Com a proximidade de conferência Rio+20 da ONU, diversas personalidades políticas e do movimento ambientalista vêm se posicionando de forma radicalmente contrária ao uso pacífico da energia nuclear, que é a geração elétrica. O “ensurdecedor” silêncio quanto às armas nucleares é surpreendente. Mais ainda quando se leem as recentes notícias sobre os desdobramentos possíveis da crise nuclear no Irã, da nova constituição da Coreia do Norte, promulgada em 13 abril passado, que assume ser o país nuclearmente armado, o recente recrudescimento das tensões políticas em torno da soberania das Ilhas Malvinas, que trouxe ao Atlântico Sul submarinos britânicos potencialmente dotados de armas nucleares, e que a Alemanha participa do esforço bélico de Israel, supostamente voltado contra o Irã, fornecendo-lhe submarinos capazes de lançar mísseis nucleares.

Mudanças climáticas e proliferação de armas nucleares são os dois fatores que representam a maior ameaça à paz e à segurança internacional, senão à própria sobrevivência da civilização. Mas enquanto a ameaça das mudanças climáticas se coloca no longo prazo, as armas nucleares são uma ameaça que pode se concretizar a qualquer momento pelo uso proposital por Estados que as possuem, por terroristas que as desviem ou pela ocorrência de acidentes.

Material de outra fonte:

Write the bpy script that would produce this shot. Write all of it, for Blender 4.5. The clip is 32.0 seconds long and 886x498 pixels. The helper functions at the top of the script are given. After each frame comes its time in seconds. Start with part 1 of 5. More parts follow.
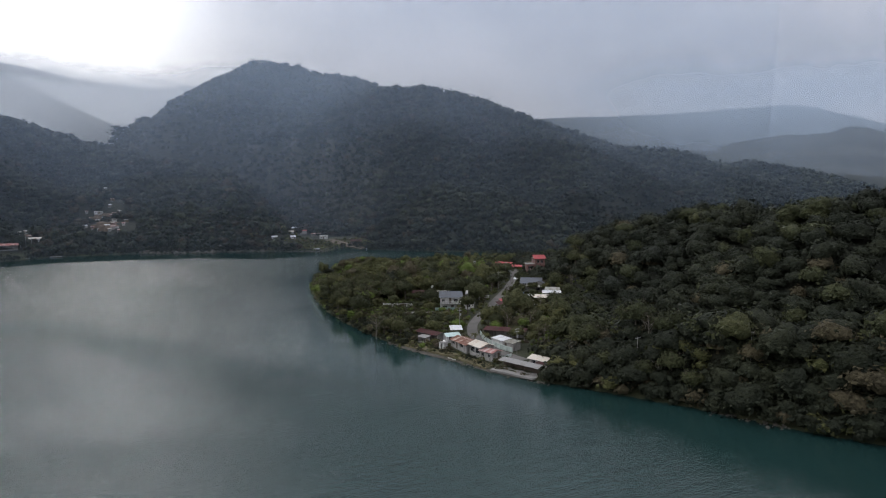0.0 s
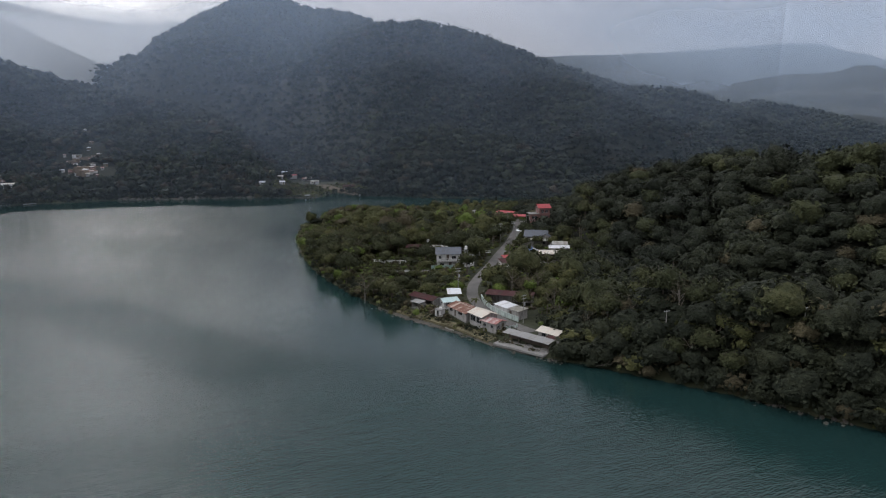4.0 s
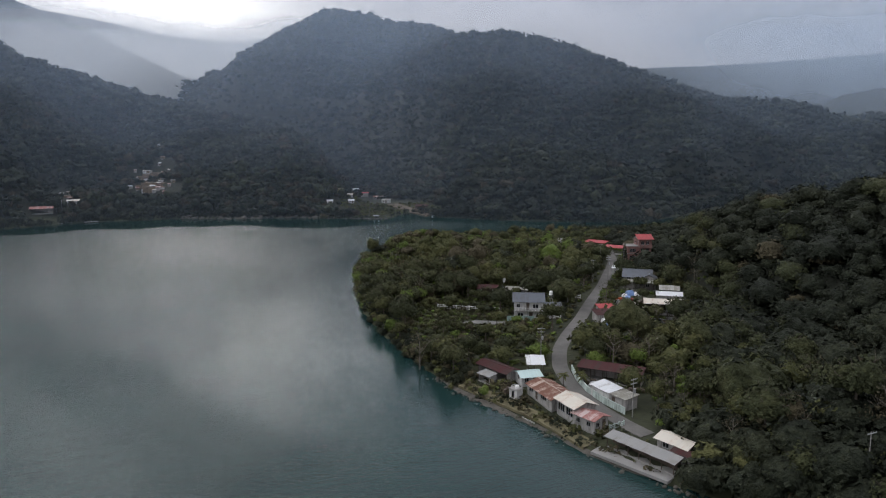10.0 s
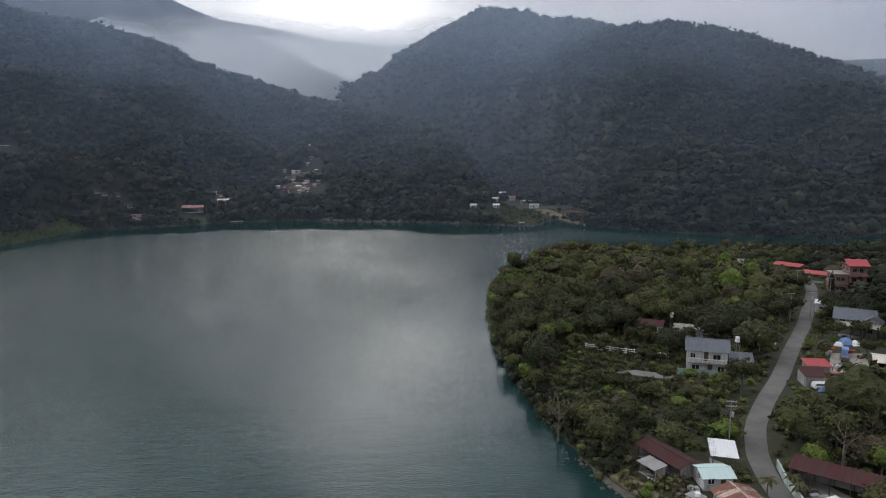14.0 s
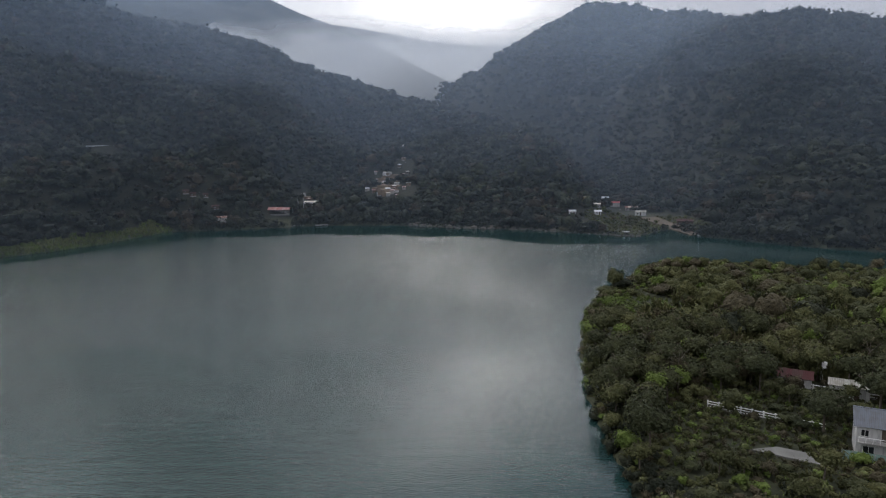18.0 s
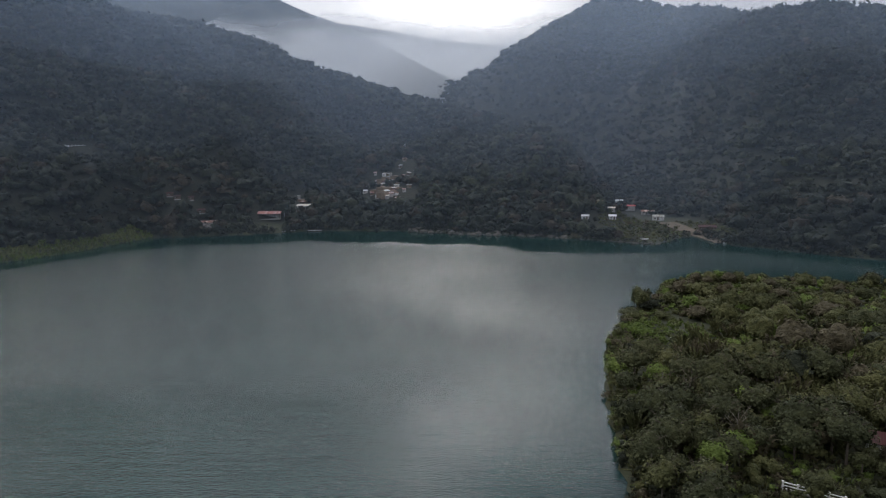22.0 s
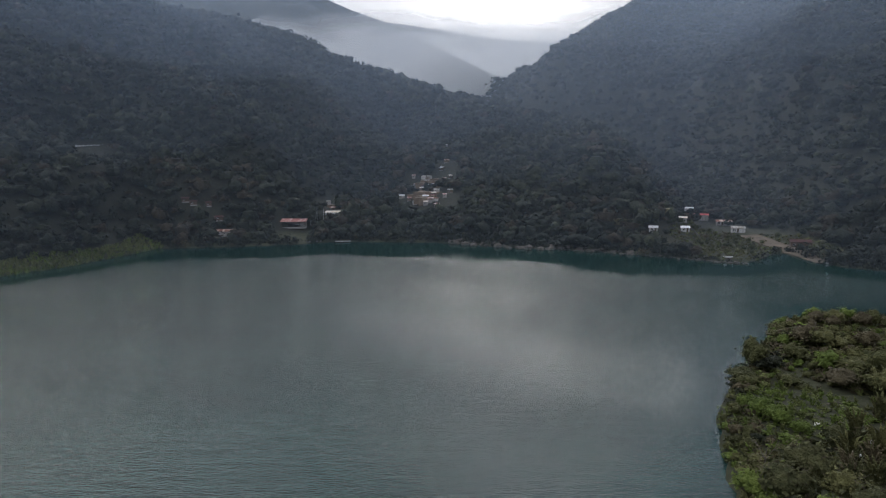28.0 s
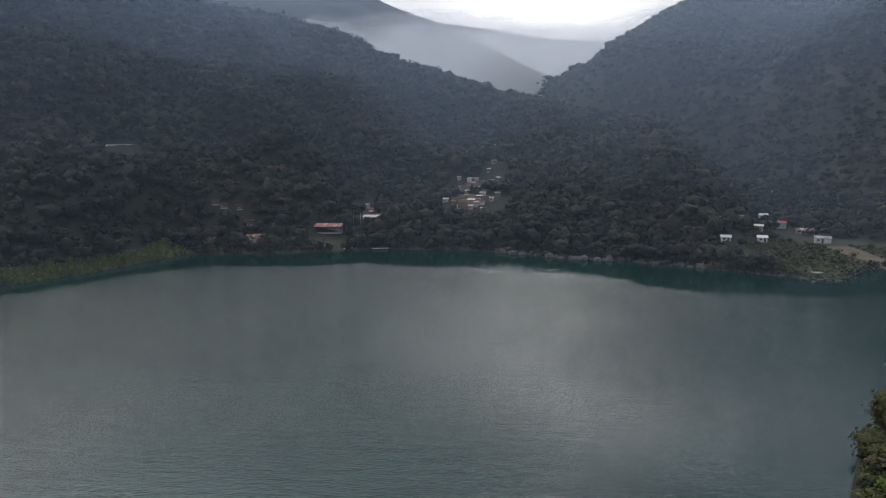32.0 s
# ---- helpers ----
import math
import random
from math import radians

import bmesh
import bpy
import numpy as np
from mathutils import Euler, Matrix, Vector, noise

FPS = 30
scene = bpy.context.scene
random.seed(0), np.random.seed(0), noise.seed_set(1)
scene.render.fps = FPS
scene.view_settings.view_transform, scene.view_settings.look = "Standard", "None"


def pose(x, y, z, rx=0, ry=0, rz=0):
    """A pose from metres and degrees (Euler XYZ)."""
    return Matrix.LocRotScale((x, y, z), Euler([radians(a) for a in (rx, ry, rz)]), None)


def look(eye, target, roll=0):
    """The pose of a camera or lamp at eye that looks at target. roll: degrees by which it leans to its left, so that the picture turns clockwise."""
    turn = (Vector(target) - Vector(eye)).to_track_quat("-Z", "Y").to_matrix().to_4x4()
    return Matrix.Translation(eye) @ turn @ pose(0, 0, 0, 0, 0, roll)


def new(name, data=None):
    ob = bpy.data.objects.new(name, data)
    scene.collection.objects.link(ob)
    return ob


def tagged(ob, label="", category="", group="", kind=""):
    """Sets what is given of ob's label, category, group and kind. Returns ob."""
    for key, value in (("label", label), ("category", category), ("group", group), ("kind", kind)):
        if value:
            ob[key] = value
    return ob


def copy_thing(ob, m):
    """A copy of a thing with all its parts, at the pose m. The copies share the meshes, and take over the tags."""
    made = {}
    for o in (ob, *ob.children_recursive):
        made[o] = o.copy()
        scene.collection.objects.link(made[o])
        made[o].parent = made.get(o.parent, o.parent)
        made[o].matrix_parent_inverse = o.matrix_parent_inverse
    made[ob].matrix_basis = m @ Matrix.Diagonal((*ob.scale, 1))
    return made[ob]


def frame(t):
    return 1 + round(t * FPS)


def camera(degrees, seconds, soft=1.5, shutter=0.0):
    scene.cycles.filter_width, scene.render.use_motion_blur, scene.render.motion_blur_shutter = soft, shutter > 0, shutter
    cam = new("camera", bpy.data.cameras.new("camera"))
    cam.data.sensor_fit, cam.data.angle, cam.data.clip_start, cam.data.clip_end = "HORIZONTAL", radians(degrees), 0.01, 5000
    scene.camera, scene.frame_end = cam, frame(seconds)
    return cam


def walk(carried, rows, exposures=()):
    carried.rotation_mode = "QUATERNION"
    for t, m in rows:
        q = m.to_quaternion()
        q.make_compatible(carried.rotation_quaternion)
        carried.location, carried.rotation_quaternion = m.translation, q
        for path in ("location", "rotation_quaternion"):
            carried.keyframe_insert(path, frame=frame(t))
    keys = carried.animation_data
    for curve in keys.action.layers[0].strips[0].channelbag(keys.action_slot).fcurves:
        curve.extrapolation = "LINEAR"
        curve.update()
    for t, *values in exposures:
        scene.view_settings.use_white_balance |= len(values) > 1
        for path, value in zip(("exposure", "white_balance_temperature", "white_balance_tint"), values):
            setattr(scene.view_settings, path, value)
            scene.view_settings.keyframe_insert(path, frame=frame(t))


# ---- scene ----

A maneira eficaz de afastar a ameaça imediata das armas seria a eliminação total e irreversível de todos os arsenais nucleares e a proscrição de produção, uso e armazenagem de urânio altamente enriquecido e de plutônio em “grau de arma”, materiais que não existem em território brasileiro. A mitigação de ameaça das mudanças climáticas inclui necessariamente o desenvolvimento em ampla escala da geração elétrica nuclear.

Assim como do aço, do nuclear podem ser feitos lanças e arados. A sustentabilidade pede a proscrição das lanças e a proliferação dos arados. Mas não se ouvirá isso na Rio+20, infelizmente.

Leonam dos Santos Guimarães é doutor em engenharia, assistente da presidência da Eletronuclear e membro do Grupo Permanente de Assessoria da Agência Internacional de Energia Atômica.